## Exercise aim
Drop every picture, then transcribe the remaining data exactly.

## Material
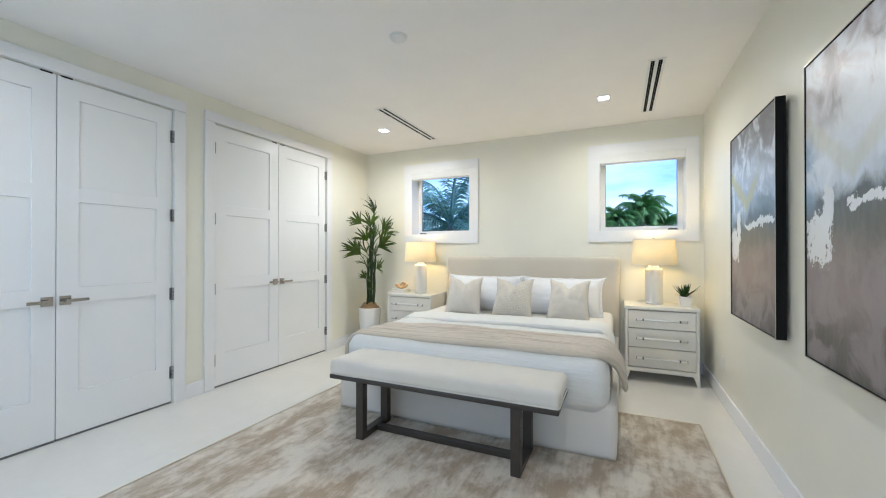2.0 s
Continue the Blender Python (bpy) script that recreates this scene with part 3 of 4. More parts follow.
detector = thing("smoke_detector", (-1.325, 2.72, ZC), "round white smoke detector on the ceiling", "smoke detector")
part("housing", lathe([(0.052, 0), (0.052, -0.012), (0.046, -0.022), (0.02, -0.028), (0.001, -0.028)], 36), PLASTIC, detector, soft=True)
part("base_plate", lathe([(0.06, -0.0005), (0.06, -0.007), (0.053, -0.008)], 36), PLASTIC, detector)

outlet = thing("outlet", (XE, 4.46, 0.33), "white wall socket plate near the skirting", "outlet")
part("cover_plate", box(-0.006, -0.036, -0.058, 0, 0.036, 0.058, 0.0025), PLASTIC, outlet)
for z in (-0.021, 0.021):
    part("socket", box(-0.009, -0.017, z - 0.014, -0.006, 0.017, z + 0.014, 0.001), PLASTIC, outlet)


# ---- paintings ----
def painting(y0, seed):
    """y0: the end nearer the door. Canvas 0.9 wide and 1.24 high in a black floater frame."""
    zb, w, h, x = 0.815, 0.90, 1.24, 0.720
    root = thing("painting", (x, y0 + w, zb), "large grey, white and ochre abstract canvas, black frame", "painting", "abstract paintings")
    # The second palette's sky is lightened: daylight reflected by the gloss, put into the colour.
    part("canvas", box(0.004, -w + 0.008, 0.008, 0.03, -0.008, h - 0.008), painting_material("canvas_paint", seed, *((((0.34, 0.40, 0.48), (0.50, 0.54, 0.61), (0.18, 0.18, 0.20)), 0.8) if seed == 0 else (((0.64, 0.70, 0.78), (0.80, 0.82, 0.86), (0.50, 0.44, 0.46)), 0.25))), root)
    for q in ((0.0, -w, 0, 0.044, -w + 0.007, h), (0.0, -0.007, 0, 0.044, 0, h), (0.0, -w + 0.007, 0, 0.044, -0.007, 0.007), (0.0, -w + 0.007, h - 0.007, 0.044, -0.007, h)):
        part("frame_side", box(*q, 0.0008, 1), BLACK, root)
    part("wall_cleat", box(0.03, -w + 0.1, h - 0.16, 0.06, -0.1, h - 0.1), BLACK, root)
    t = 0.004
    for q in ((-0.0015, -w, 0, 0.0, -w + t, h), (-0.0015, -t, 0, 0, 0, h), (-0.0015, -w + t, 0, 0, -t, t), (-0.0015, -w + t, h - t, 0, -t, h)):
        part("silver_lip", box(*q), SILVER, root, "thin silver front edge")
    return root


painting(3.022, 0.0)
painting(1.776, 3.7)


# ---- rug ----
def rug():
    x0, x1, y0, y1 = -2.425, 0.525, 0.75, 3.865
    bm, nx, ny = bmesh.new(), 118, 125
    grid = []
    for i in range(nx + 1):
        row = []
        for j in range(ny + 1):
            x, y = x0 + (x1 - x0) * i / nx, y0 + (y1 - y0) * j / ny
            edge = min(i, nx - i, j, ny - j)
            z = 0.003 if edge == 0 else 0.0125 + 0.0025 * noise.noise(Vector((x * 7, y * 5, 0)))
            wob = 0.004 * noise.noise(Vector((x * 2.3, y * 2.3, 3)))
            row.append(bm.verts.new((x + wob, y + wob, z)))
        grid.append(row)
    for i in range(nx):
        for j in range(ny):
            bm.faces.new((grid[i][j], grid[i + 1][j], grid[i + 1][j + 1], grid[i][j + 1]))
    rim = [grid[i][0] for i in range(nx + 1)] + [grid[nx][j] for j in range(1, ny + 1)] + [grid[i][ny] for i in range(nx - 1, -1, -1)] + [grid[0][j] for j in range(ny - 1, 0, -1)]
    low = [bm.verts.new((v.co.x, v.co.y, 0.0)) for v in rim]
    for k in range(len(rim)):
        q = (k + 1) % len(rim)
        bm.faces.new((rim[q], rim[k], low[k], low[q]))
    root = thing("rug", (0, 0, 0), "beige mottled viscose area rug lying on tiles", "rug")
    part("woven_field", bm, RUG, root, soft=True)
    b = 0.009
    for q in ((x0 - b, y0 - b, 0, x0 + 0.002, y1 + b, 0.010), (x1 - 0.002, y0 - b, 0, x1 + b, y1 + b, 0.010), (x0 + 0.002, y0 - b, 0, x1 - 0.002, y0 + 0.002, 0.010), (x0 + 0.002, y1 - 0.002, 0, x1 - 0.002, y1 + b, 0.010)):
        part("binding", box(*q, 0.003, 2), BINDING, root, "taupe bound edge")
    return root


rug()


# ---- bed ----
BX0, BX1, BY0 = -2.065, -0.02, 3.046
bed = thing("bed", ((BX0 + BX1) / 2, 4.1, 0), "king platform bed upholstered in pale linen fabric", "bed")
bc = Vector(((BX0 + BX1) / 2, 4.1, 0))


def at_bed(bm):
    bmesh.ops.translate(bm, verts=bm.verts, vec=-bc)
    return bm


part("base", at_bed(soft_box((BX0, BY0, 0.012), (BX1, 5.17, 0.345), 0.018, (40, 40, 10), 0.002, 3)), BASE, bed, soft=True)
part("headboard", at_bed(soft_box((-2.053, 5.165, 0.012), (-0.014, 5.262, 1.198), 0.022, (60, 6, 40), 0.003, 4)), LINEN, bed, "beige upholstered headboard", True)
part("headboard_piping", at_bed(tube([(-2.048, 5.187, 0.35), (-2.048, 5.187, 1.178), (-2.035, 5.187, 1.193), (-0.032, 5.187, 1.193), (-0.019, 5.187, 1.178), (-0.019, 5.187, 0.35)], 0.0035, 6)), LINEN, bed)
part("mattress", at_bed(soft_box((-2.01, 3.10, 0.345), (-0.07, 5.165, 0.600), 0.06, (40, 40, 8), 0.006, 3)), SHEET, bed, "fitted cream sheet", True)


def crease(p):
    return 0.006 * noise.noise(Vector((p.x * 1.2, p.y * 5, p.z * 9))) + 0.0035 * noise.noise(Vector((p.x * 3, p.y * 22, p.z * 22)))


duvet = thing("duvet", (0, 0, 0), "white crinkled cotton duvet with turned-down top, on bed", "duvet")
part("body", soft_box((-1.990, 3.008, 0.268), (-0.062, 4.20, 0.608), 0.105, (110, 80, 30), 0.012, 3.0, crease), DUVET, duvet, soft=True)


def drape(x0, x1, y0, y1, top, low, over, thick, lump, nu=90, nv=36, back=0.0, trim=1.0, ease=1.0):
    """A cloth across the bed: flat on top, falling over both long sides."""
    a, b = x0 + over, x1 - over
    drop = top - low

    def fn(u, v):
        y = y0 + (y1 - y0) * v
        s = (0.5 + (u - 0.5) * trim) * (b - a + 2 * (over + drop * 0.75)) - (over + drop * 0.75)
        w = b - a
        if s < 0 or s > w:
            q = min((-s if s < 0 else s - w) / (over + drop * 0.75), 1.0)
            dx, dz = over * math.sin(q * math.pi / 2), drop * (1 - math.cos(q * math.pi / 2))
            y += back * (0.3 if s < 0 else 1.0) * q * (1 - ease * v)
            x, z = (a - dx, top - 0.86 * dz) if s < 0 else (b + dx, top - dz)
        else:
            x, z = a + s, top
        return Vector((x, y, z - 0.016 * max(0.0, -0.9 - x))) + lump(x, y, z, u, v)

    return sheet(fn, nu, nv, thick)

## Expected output
2.0 s
Continue the Blender Python (bpy) script that recreates this scene with part 3 of 4. More parts follow.
detector = thing("smoke_detector", (-1.325, 2.72, ZC), "round white smoke detector on the ceiling", "smoke detector")
part("housing", lathe([(0.052, 0), (0.052, -0.012), (0.046, -0.022), (0.02, -0.028), (0.001, -0.028)], 36), PLASTIC, detector, soft=True)
part("base_plate", lathe([(0.06, -0.0005), (0.06, -0.007), (0.053, -0.008)], 36), PLASTIC, detector)

outlet = thing("outlet", (XE, 4.46, 0.33), "white wall socket plate near the skirting", "outlet")
part("cover_plate", box(-0.006, -0.036, -0.058, 0, 0.036, 0.058, 0.0025), PLASTIC, outlet)
for z in (-0.021, 0.021):
    part("socket", box(-0.009, -0.017, z - 0.014, -0.006, 0.017, z + 0.014, 0.001), PLASTIC, outlet)


# ---- paintings ----
def painting(y0, seed):
    """y0: the end nearer the door. Canvas 0.9 wide and 1.24 high in a black floater frame."""
    zb, w, h, x = 0.815, 0.90, 1.24, 0.720
    root = thing("painting", (x, y0 + w, zb), "large grey, white and ochre abstract canvas, black frame", "painting", "abstract paintings")
    # The second palette's sky is lightened: daylight reflected by the gloss, put into the colour.
    part("canvas", box(0.004, -w + 0.008, 0.008, 0.03, -0.008, h - 0.008), painting_material("canvas_paint", seed, *((((0.34, 0.40, 0.48), (0.50, 0.54, 0.61), (0.18, 0.18, 0.20)), 0.8) if seed == 0 else (((0.64, 0.70, 0.78), (0.80, 0.82, 0.86), (0.50, 0.44, 0.46)), 0.25))), root)
    for q in ((0.0, -w, 0, 0.044, -w + 0.007, h), (0.0, -0.007, 0, 0.044, 0, h), (0.0, -w + 0.007, 0, 0.044, -0.007, 0.007), (0.0, -w + 0.007, h - 0.007, 0.044, -0.007, h)):
        part("frame_side", box(*q, 0.0008, 1), BLACK, root)
    part("wall_cleat", box(0.03, -w + 0.1, h - 0.16, 0.06, -0.1, h - 0.1), BLACK, root)
    t = 0.004
    for q in ((-0.0015, -w, 0, 0.0, -w + t, h), (-0.0015, -t, 0, 0, 0, h), (-0.0015, -w + t, 0, 0, -t, t), (-0.0015, -w + t, h - t, 0, -t, h)):
        part("silver_lip", box(*q), SILVER, root, "thin silver front edge")
    return root


painting(3.022, 0.0)
painting(1.776, 3.7)


# ---- rug ----
def rug():
    x0, x1, y0, y1 = -2.425, 0.525, 0.75, 3.865
    bm, nx, ny = bmesh.new(), 118, 125
    grid = []
    for i in range(nx + 1):
        row = []
        for j in range(ny + 1):
            x, y = x0 + (x1 - x0) * i / nx, y0 + (y1 - y0) * j / ny
            edge = min(i, nx - i, j, ny - j)
            z = 0.003 if edge == 0 else 0.0125 + 0.0025 * noise.noise(Vector((x * 7, y * 5, 0)))
            wob = 0.004 * noise.noise(Vector((x * 2.3, y * 2.3, 3)))
            row.append(bm.verts.new((x + wob, y + wob, z)))
        grid.append(row)
    for i in range(nx):
        for j in range(ny):
            bm.faces.new((grid[i][j], grid[i + 1][j], grid[i + 1][j + 1], grid[i][j + 1]))
    rim = [grid[i][0] for i in range(nx + 1)] + [grid[nx][j] for j in range(1, ny + 1)] + [grid[i][ny] for i in range(nx - 1, -1, -1)] + [grid[0][j] for j in range(ny - 1, 0, -1)]
    low = [bm.verts.new((v.co.x, v.co.y, 0.0)) for v in rim]
    for k in range(len(rim)):
        q = (k + 1) % len(rim)
        bm.faces.new((rim[q], rim[k], low[k], low[q]))
    root = thing("rug", (0, 0, 0), "beige mottled viscose area rug lying on tiles", "rug")
    part("woven_field", bm, RUG, root, soft=True)
    b = 0.009
    for q in ((x0 - b, y0 - b, 0, x0 + 0.002, y1 + b, 0.010), (x1 - 0.002, y0 - b, 0, x1 + b, y1 + b, 0.010), (x0 + 0.002, y0 - b, 0, x1 - 0.002, y0 + 0.002, 0.010), (x0 + 0.002, y1 - 0.002, 0, x1 - 0.002, y1 + b, 0.010)):
        part("binding", box(*q, 0.003, 2), BINDING, root, "taupe bound edge")
    return root


rug()


# ---- bed ----
BX0, BX1, BY0 = -2.065, -0.02, 3.046
bed = thing("bed", ((BX0 + BX1) / 2, 4.1, 0), "king platform bed upholstered in pale linen fabric", "bed")
bc = Vector(((BX0 + BX1) / 2, 4.1, 0))


def at_bed(bm):
    bmesh.ops.translate(bm, verts=bm.verts, vec=-bc)
    return bm


part("base", at_bed(soft_box((BX0, BY0, 0.012), (BX1, 5.17, 0.345), 0.018, (40, 40, 10), 0.002, 3)), BASE, bed, soft=True)
part("headboard", at_bed(soft_box((-2.053, 5.165, 0.012), (-0.014, 5.262, 1.198), 0.022, (60, 6, 40), 0.003, 4)), LINEN, bed, "beige upholstered headboard", True)
part("headboard_piping", at_bed(tube([(-2.048, 5.187, 0.35), (-2.048, 5.187, 1.178), (-2.035, 5.187, 1.193), (-0.032, 5.187, 1.193), (-0.019, 5.187, 1.178), (-0.019, 5.187, 0.35)], 0.0035, 6)), LINEN, bed)
part("mattress", at_bed(soft_box((-2.01, 3.10, 0.345), (-0.07, 5.165, 0.600), 0.06, (40, 40, 8), 0.006, 3)), SHEET, bed, "fitted cream sheet", True)


def crease(p):
    return 0.006 * noise.noise(Vector((p.x * 1.2, p.y * 5, p.z * 9))) + 0.0035 * noise.noise(Vector((p.x * 3, p.y * 22, p.z * 22)))


duvet = thing("duvet", (0, 0, 0), "white crinkled cotton duvet with turned-down top, on bed", "duvet")
part("body", soft_box((-1.990, 3.008, 0.268), (-0.062, 4.20, 0.608), 0.105, (110, 80, 30), 0.012, 3.0, crease), DUVET, duvet, soft=True)


def drape(x0, x1, y0, y1, top, low, over, thick, lump, nu=90, nv=36, back=0.0, trim=1.0, ease=1.0):
    """A cloth across the bed: flat on top, falling over both long sides."""
    a, b = x0 + over, x1 - over
    drop = top - low

    def fn(u, v):
        y = y0 + (y1 - y0) * v
        s = (0.5 + (u - 0.5) * trim) * (b - a + 2 * (over + drop * 0.75)) - (over + drop * 0.75)
        w = b - a
        if s < 0 or s > w:
            q = min((-s if s < 0 else s - w) / (over + drop * 0.75), 1.0)
            dx, dz = over * math.sin(q * math.pi / 2), drop * (1 - math.cos(q * math.pi / 2))
            y += back * (0.3 if s < 0 else 1.0) * q * (1 - ease * v)
            x, z = (a - dx, top - 0.86 * dz) if s < 0 else (b + dx, top - dz)
        else:
            x, z = a + s, top
        return Vector((x, y, z - 0.016 * max(0.0, -0.9 - x))) + lump(x, y, z, u, v)

    return sheet(fn, nu, nv, thick)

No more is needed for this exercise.